Shelbourne Hotel--Founded in 1824 when a group of townhouses was consolidated, the five-star Shelbourne Hotel sits adjacent to the lovely expanse of St. Stephen's Green. Famed ghost hunter, Hanz Holzer, and his psychic wife, Sybil Leek, encountered the ghost of a little girl named Mary Masters when they stayed in a room on the top floor of the hotel in 1965. Holzer's investgation revealed that the girl died around 1846.

Across the street, St. Stephen's Green was once home to a leper colony as well as public hangings. Spirits of both wander its verdant expanse to this day.

Collins Barracks, known as Dún Uí Choileáin in the Irish, is a former military barracks in the Arbour Hill area of Dublin, Ireland.The buildings are now the National Museum of Ireland – Decorative Arts and History.

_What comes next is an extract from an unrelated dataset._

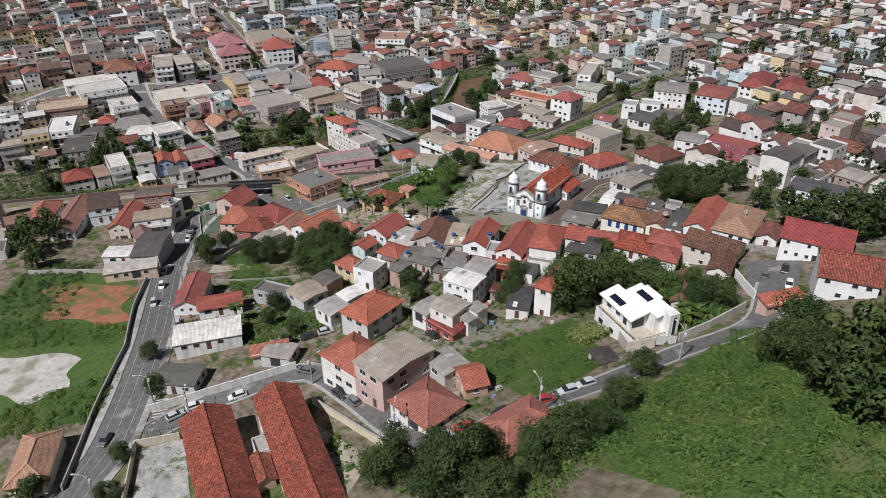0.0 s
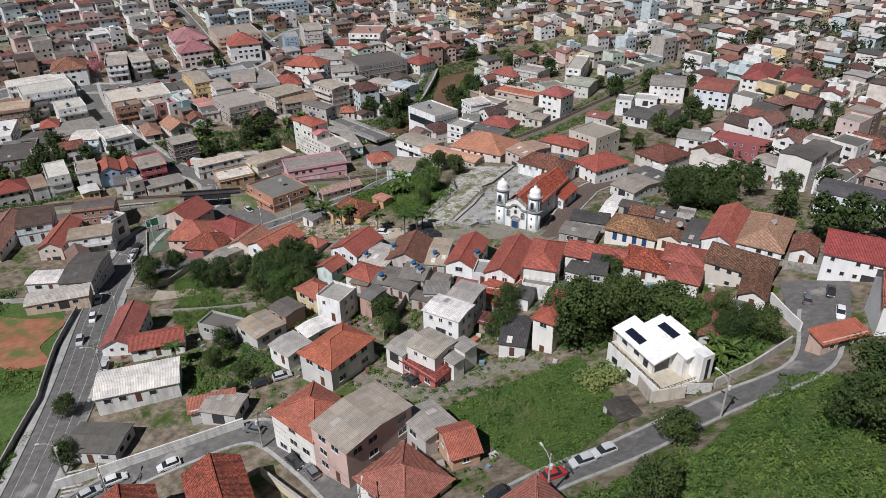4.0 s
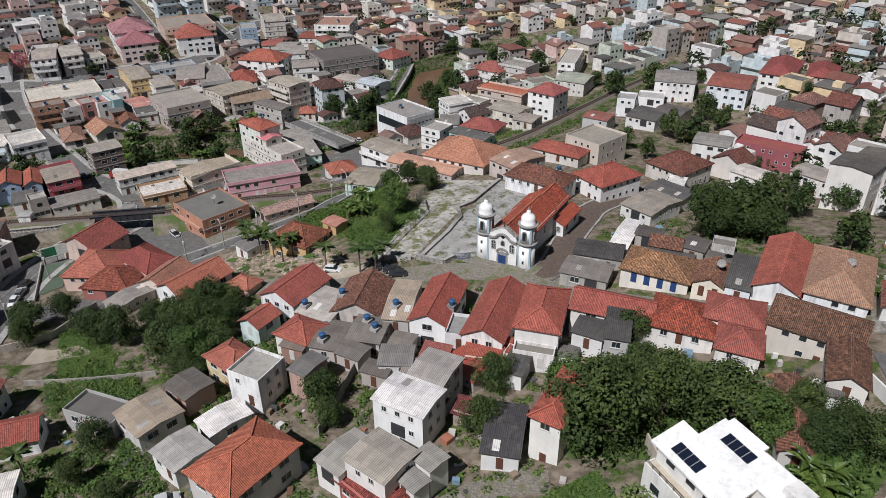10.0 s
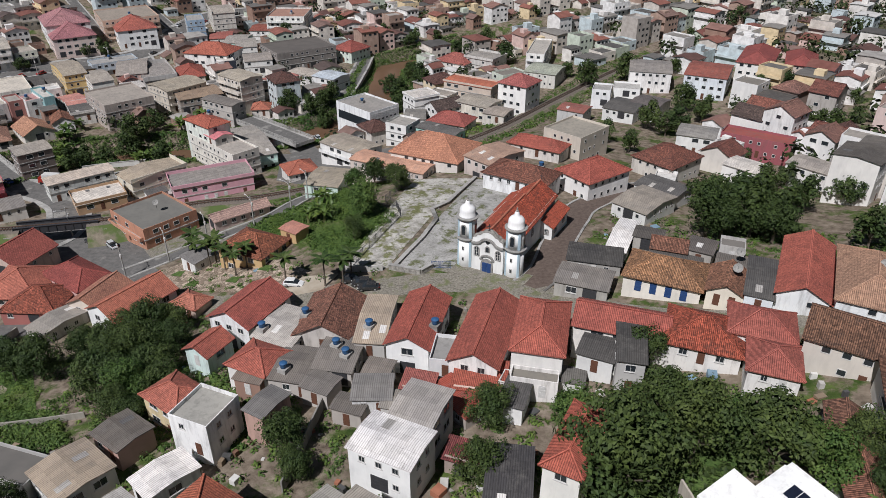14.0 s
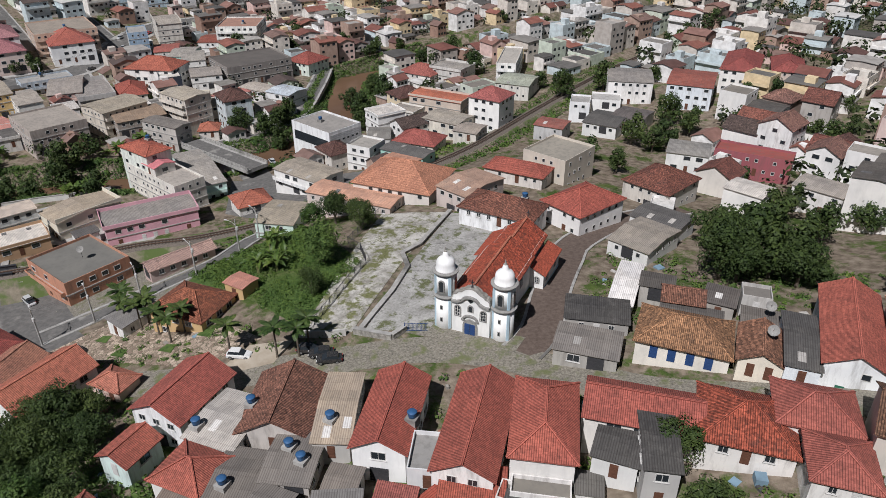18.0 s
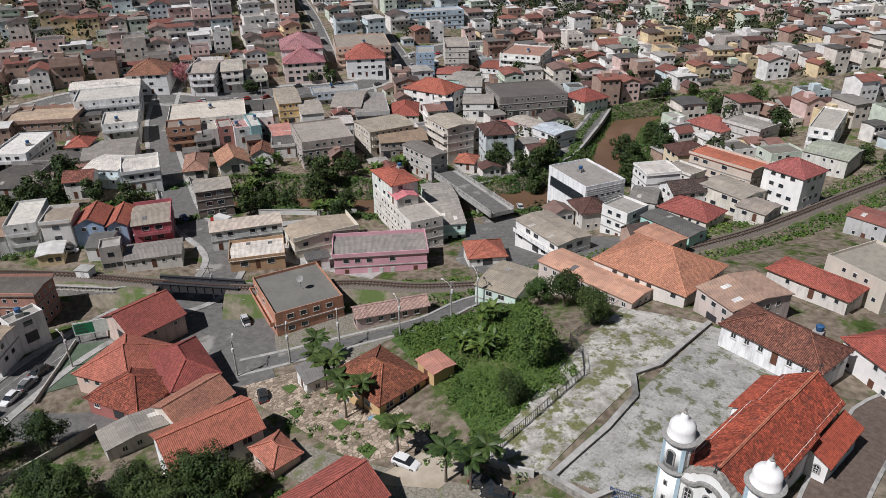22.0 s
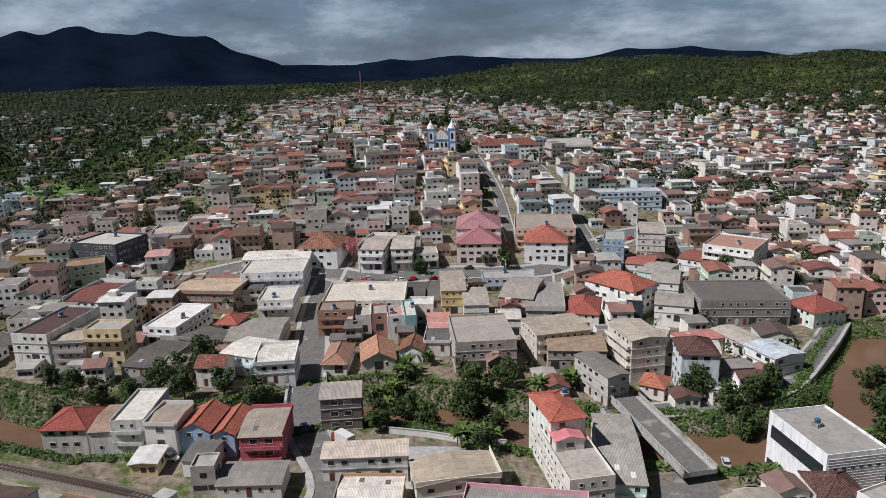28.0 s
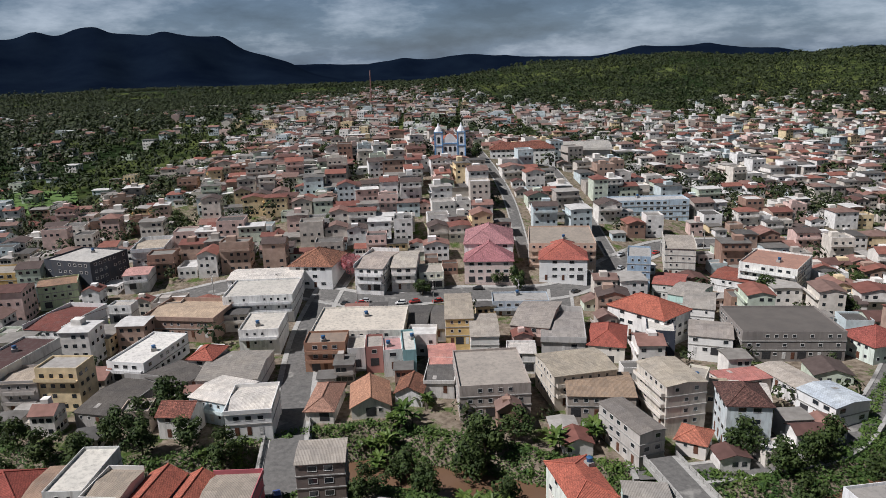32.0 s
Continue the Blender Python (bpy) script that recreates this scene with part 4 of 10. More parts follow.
house(58.2, -29.5, 4.6, 3.8, 7.6, 12.9, "gabley", (0.6,0.58,0.54), (0.19,0.10,0.07))
house(59.7, -37.5, 11.0, 4.0, 7.1, 13.6, "gabley", (0.6,0.58,0.54), (0.21,0.10,0.07))
house(-60.2, -32.0, -5.1, 8.6, 13.4, -4.2, "gabley", (0.86,0.86,0.84), (0.52,0.19,0.10))
house(-33.1, -28.7, 1.3, 8.5, 11.5, 0.8, "gabley", (0.82,0.82,0.82), (0.43,0.13,0.08))
house(-22.6, -31.3, 4.1, 7.5, 9.9, 1.5, "low", (0.7,0.7,0.68), (0.46,0.45,0.43))
house(-21.3, -40.3, 1.9, 7.1, 6.5, 1.7, "hip", (0.8,0.78,0.74), (0.44,0.14,0.08))
house(-33.1, -39.3, -0.9, 4.9, 5.7, -0.4, "gabley", (0.62,0.78,0.74), (0.44,0.14,0.08))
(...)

According to some museum staff, it is also haunted. The WWI soldier, known only as "the Quartermaster" silently wanders the halls of the east wing.

Glasnevin Cemetery, which makes an appearance in the famous novel Ulysses is home to approximately a million graves that were often a target of Trinity College's efforts to gain cadavers for study. In fact, the cemetery has an unusual feature: a watchtower to keep a vigilant eye on the rest of the departed interred here. But not all is quiet in the ancient cemetery, and ghost tales abound. Nearby, a pub known as The Gravediggers is said to be haunted as well.